A former north London Labour councillor has denied blackmailing a Conservative MP in an alleged Westminster “honeytrap” plot.
Oliver Steadman, 29, has been charged with one count of blackmail and five allegations of improper use of a public electronic communications network in connection with allegations he was behind a series of “flirty” messages and explicit images sent to a series of MPs and Westminster figures.
William Wragg, the former MP for Hazel Grove, resigned the Tory whip in April 2024 and stood down from Parliament at the subsequent general election after he admitted giving out the phone numbers of politicians to someone he met on dating app Grindr.
Steadman is accused of being the person who was in contact with Mr Wragg.
At Southwark Crown Court on Wednesday, Steadman entered a not guilty plea to a blackmail charge.

It is alleged that between February 1 and March 31 2024, Steadman “made unwarranted demands in a series of electronic communication network messages for contact telephone numbers of up to 12 individuals from William Wragg with menaces”.
Judge Tony Baumgartner adjourned the case for a three-week trial which is due to start on October 4 2027.
Steadman, who previously represented Labour as a councillor in Islington, will remain on unconditional bail until his trial.
A further pre-trial hearing is due to take place on October 12 2026.

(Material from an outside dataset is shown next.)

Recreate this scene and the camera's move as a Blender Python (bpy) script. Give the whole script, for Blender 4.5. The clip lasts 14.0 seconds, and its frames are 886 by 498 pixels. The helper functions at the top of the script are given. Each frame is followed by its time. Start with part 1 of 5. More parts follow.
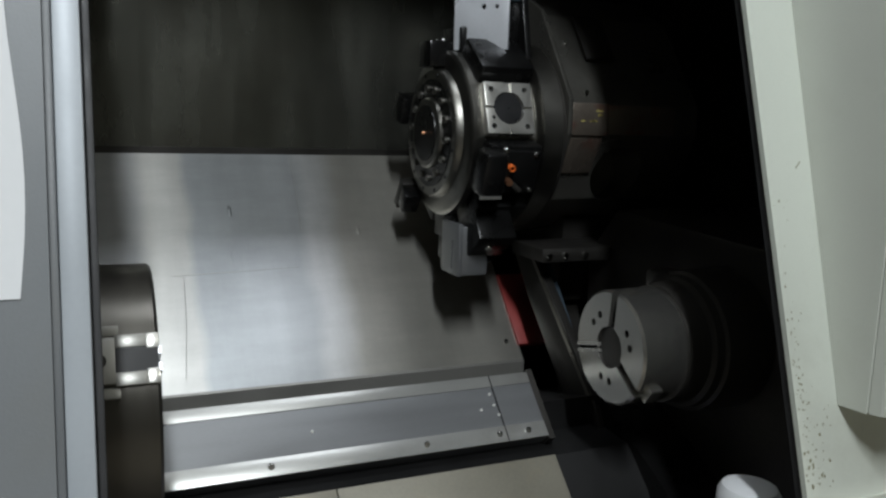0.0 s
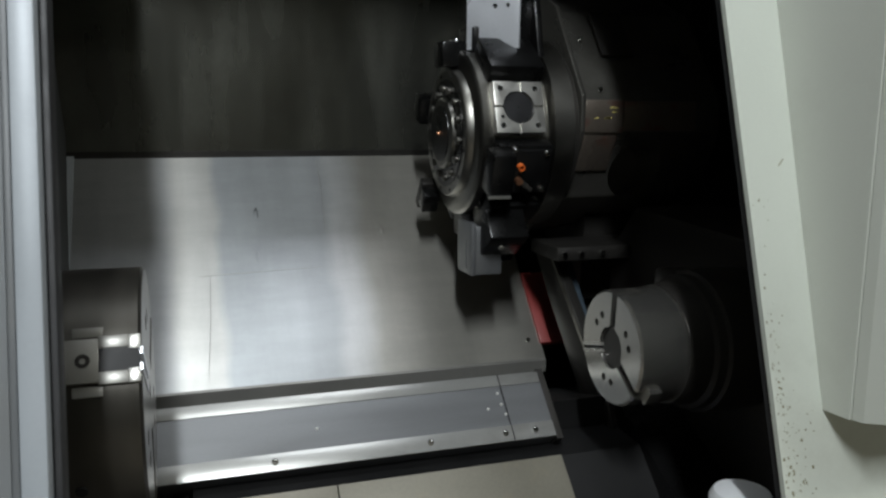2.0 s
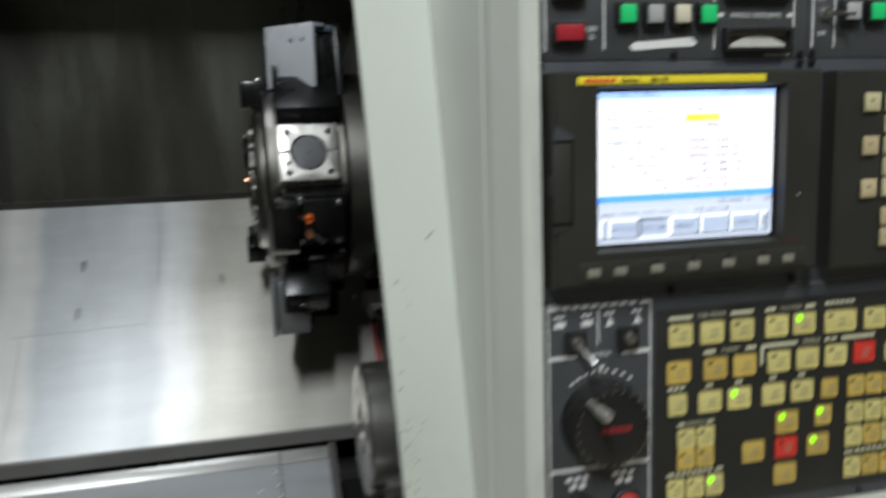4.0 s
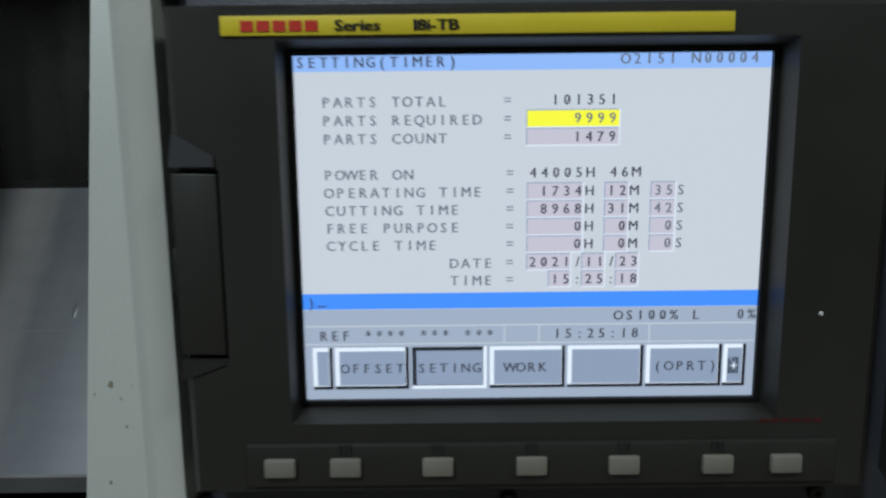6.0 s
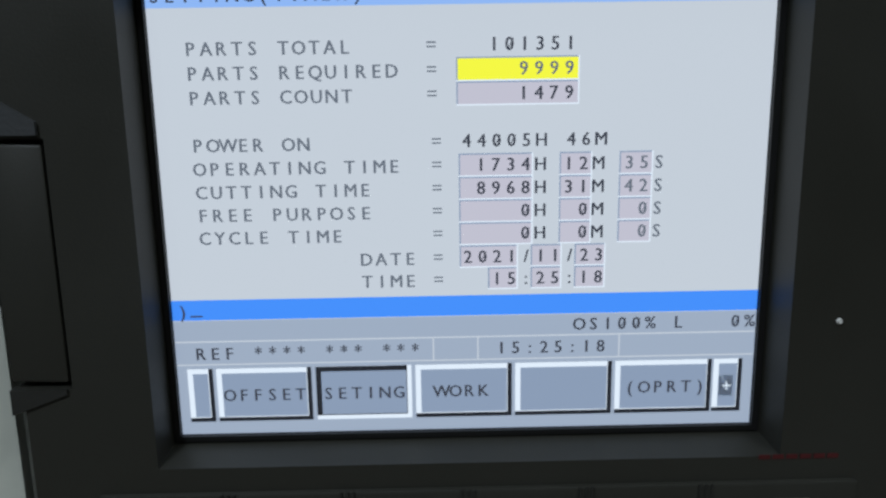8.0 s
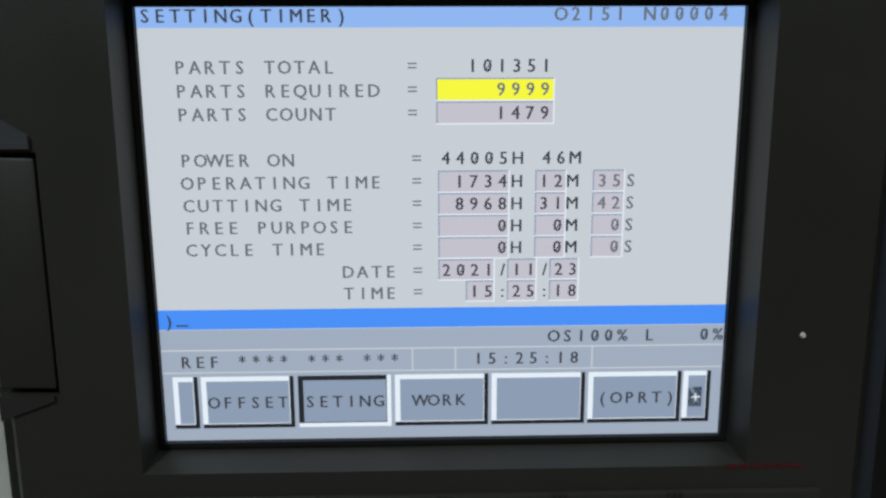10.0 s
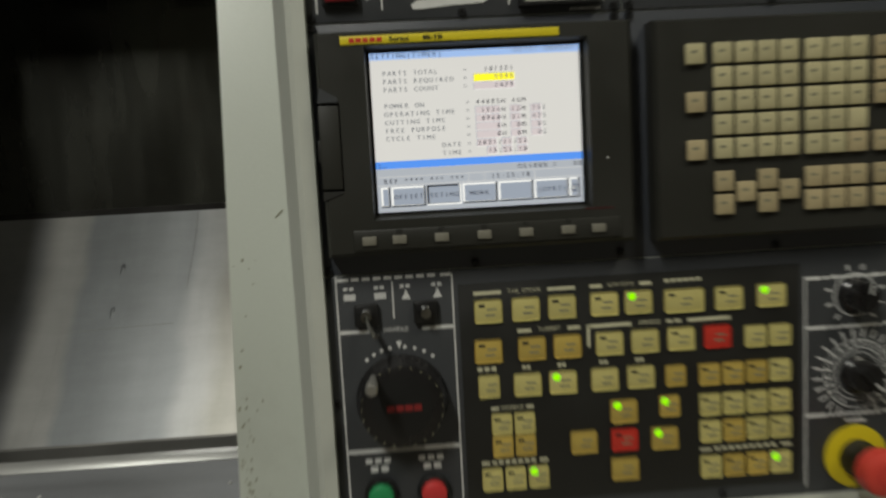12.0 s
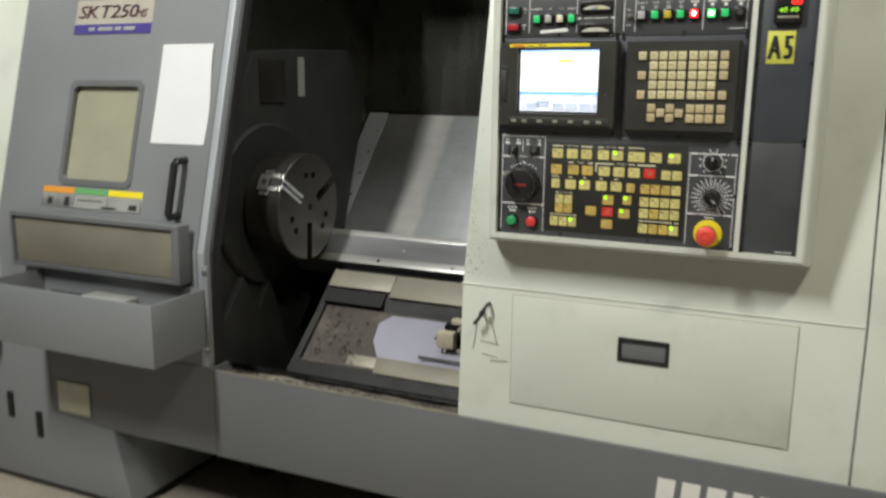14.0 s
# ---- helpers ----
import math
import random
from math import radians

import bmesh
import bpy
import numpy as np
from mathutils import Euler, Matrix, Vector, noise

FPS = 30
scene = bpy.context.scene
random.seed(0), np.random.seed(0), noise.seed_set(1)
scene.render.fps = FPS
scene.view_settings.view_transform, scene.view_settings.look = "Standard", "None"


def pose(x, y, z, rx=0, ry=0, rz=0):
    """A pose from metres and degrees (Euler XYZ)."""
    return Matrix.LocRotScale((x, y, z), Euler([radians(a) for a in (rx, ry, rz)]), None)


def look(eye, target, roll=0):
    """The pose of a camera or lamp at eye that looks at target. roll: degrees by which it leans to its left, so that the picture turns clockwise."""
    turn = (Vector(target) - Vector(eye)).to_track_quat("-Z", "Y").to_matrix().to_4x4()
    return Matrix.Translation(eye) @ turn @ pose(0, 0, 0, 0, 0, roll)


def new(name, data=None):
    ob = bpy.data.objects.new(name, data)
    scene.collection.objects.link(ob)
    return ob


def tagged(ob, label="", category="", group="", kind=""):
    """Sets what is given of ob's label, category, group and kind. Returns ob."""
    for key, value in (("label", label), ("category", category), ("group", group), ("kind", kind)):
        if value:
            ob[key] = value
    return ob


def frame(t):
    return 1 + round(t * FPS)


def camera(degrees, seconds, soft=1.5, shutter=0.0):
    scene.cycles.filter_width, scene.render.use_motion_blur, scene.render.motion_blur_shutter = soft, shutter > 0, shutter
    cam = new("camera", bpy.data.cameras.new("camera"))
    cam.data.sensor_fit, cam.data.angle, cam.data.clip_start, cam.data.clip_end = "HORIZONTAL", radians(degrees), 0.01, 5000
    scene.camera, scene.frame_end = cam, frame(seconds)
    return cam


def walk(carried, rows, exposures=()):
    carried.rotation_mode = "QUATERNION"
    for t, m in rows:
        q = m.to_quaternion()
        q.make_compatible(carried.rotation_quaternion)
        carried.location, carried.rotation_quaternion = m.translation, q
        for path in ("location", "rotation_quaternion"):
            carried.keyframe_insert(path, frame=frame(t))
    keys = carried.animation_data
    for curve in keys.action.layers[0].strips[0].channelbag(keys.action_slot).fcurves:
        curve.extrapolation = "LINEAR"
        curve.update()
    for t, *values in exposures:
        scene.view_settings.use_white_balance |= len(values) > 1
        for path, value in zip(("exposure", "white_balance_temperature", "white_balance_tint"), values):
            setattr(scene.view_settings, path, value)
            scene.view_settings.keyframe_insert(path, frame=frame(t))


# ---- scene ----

Steadman, who was working for the mental health charity Mind, did not enter pleas on Wednesday to charges of sending menacing messages to Mr Wragg, and sending indecent images to Ben Everitt, the former Conservative MP for Milton Keynes North, Luke Evans who was the Conservative MP for Hinckley and Bosworth, Ross Thomson, the Tory MP for Aberdeen South from 2017 to 2019, and a man called Ben Proctor.